A review by tatterededges
Any Ordinary Day: What Happens After the Worst Day of Your Life? by Leigh Sales

3.0


I was keen to read this book from the moment I first heard about it. Sales manages to take a really interesting and rich subject matter and make it so bland that I often found my attention waning. Instead of focusing on the human interest, she feels the need to water it all down with statistics and probability.

Stuart Diver tells her he’s secretly worried that he’ll be alone forever because nobody will want to be the 3rd Mrs Diver and Sales response is to waffle on for 15minutes on the probability that his next wife will die before him.

In researching and putting together the book, she spent hours talking to a plethora of fascinating people and produced a book that is largely all about her. And that would be fine if she’d written a biography and marketed it as such. But she didn’t and so every time she derails the conversation to talk about herself I just felt frustrated and lost interest a little more.
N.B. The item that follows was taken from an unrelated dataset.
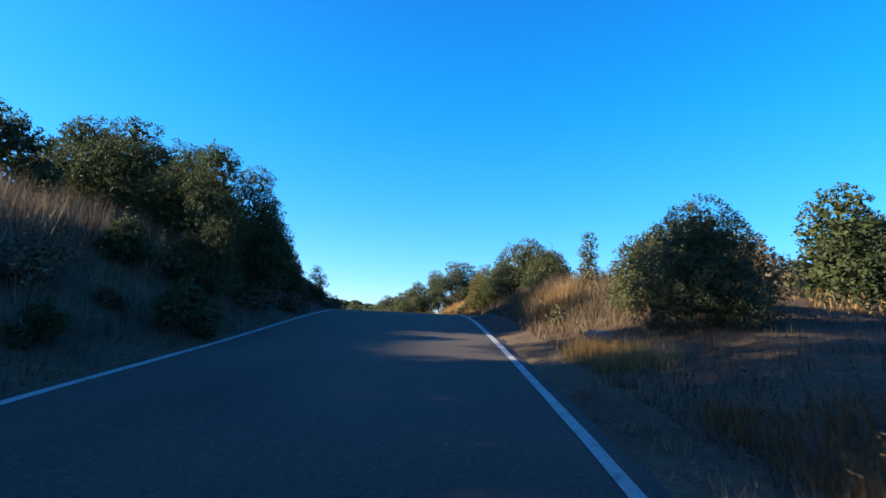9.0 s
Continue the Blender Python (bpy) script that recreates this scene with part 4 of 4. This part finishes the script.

The beginning where she talks about her own blindside/Ordinary day is raw and honest and written in a way that made me feel her pain. Unfortunately, the rest of the book never quite reaches that same level and feels fairly superficial.

Sales seems to be dancing around a semi-formed idea and never quite manages to bring into focus. There were many times during the book where I found myself questioning why she was talking about this or that.

Finally, I listened to the audiobook version and I really wish I hadn’t. Sales is a terrible narrator. She clears her throat, swallows, sips water constantly and it’s really off putting.